You see, it’s the yetzer hara’s ambition to personalize everything, to make us see things in terms of the small picture, which amounts to a lot of PERSONAL agendas. We may WANT to do the “right” thing, but when it comes down to decisions, the “right” way often becomes what’s best for us INDIVIDUALLY, as opposed to what’s best for the community GLOBALLY.
It is so easy to be selfish in life, and especially in today’s world. It’s such a big place, so much is going on, and so much imbalance seems to exist. The Torah was given to us to help us become selfless, to become more concerned about what G–D thinks than what we WANT Him to think, or WE say that He thinks.
Remember Yosef’s brothers, and how they told G–D not to tell Ya’akov they had sold Yosef into slavery? They had believed with all of their hearts that they had been doing G–D’s will when they did that. If you had asked them at that time, “What do you think G–D is saying right now?” they would have answered, “See your brother!”
Then they saw the consequences of their actions, and they became increasingly less sure if they had understood G–D’s will correctly. When, 22 years later, Yosef revealed himself as the Viceroy of Egypt, they had to go back in time and rewrite the script. It turned out that G–D had really said, “DON’T see your brother!”

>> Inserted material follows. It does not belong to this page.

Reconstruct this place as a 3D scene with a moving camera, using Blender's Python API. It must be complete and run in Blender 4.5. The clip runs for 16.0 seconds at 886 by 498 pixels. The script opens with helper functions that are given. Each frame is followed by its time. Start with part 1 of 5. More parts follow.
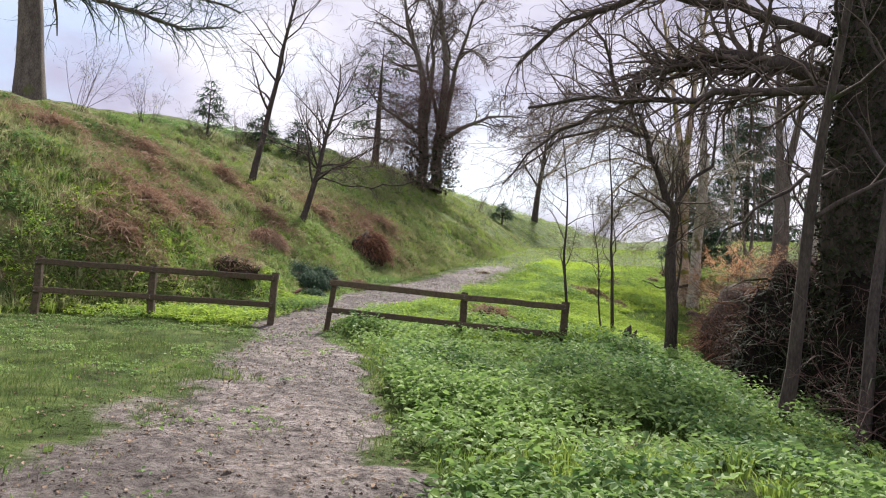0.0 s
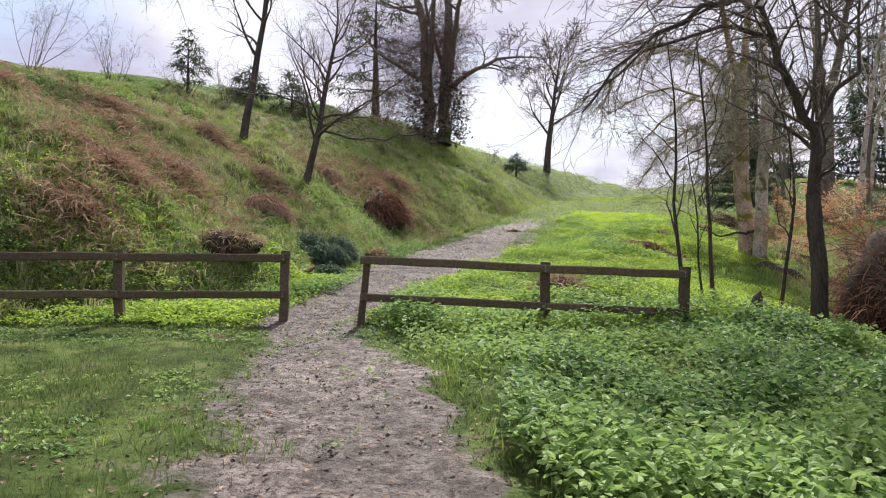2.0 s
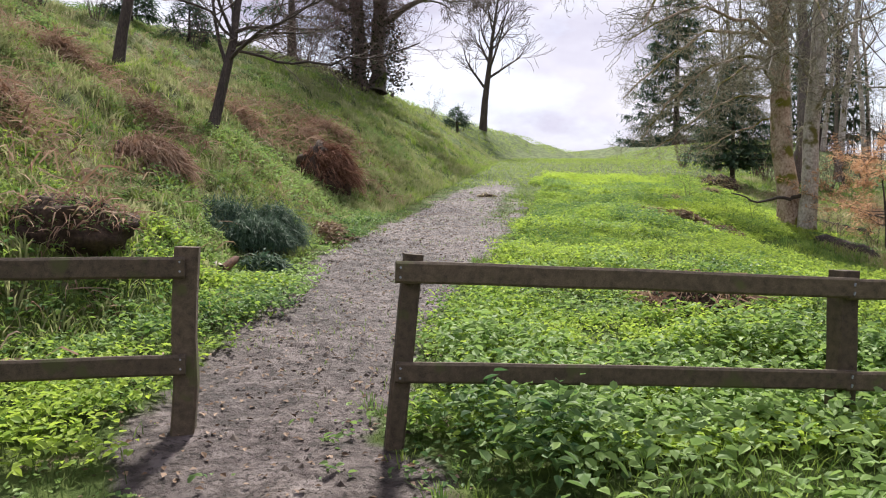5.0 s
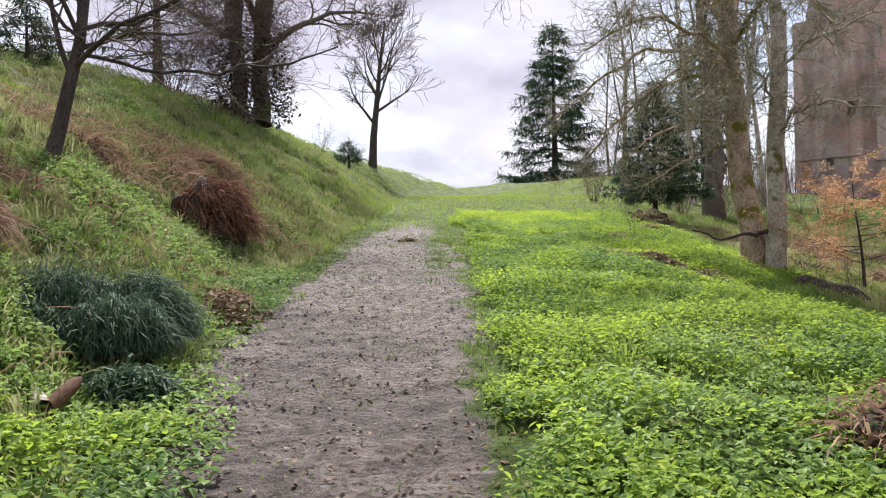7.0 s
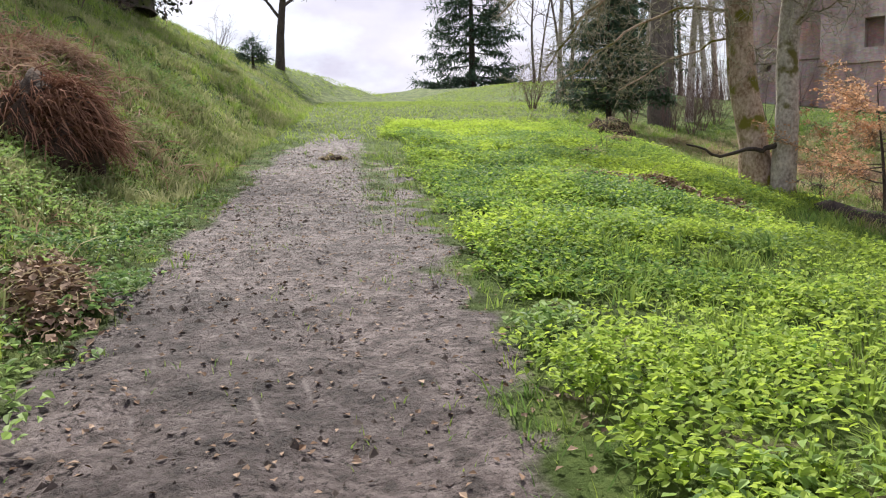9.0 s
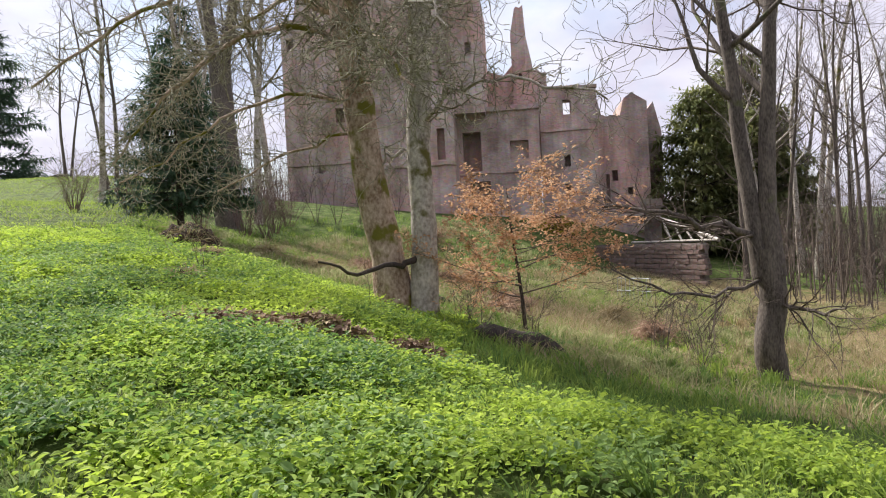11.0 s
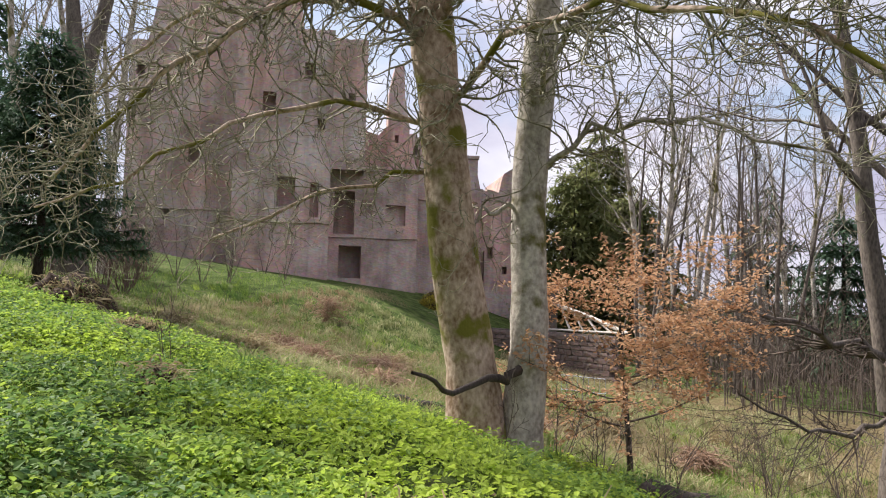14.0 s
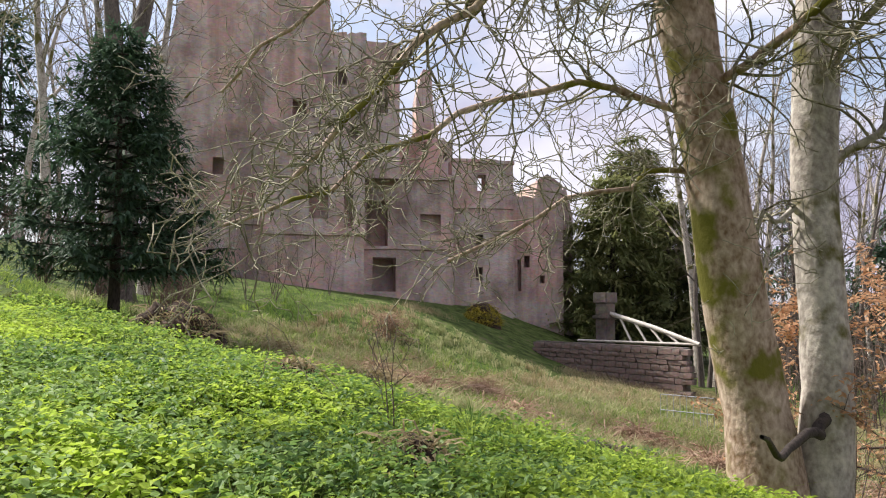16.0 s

I started off talking about our local election, but that was just an excuse to make a broader point. We have to get used to thinking in “big picture” terms. We have to realize that our decisions in life reveal a lot more about us than we may think, and that they may have more long term effects than we had assumed. And, the starting point is getting used to saying, “Okay, this is what I think about the situation, but what does G–D think about it? What does He want?”